Ohio Treasurer Josh Mandel’s political operatives insist that state and federal campaign finance lawyers were consulted on a vehicle rental arrangement that has gained intense media scrutiny.
The potential violation of federal campaign finance laws was raised by the Associated Press, which first revealed that Mandel was riding in a vehicle owned by his 2012 U.S. Senate campaign when it was involved in an accident in March.
The wire service has noted that under federal campaign finance laws, Senate campaign property can’t be used for personal use or to campaign for a different office, such as treasurer.
Mandel’s state treasurer campaign — the Republican officeholder will be seeking re-election next year — says it rented the vehicle from the federal campaign. But the Associated Press revealed that the rental check cleared June 30, more than seven months after Mandel lost his bid for the Senate last November to incumbent Democrat Sherrod Brown.
More to the point, the check cleared almost four months after the accident, which totaled the vehicle.
The AP investigation has raised important questions about the state treasurer’s possible violation of the law that cannot be brushed aside by clever political retorts.
An independent review of the use of the vehicle owned by his 2012 Senate campaign is demanded.
In addition, Mandel, who is making much of the fact that he does not use state-owned transportation for official business, thus saving taxpayer money, needs to fully explain the circumstances of the March accident and an earlier one in April 2011.
Had he been using a state-owned vehicle, all the information pertaining to the accidents would be open to public scrutiny.
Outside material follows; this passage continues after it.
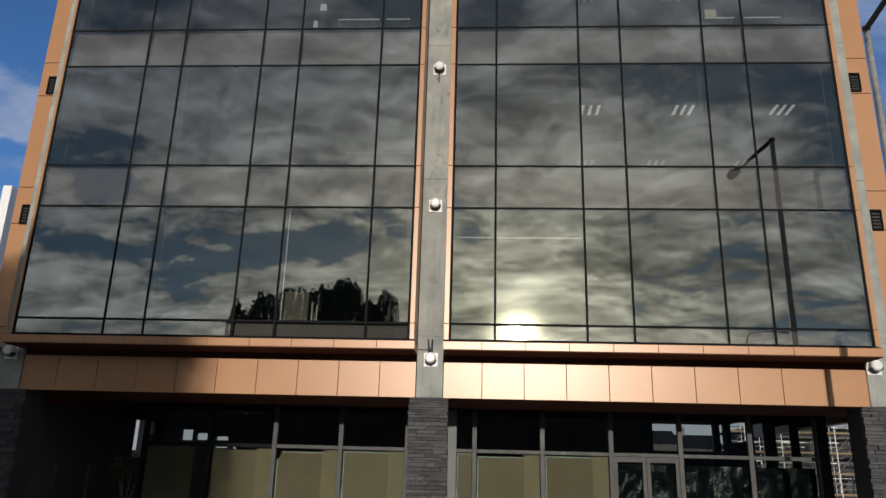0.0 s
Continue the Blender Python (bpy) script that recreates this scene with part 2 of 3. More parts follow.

But by using private vehicles, the state treasurer is able to keep a lot of the details under wraps.
Such secrecy breeds suspicion, which is certain to haunt him in next year’s election.
Democratic state Rep. Connie Pillich of Cincinnati is expected to challenge Mandel next year.
While the potential violation of federal campaign laws by the state treasurer may not rise to the level of high crimes, it is about trust. Ohioans have a right to know that the officeholder is not playing fast and loose with the truth.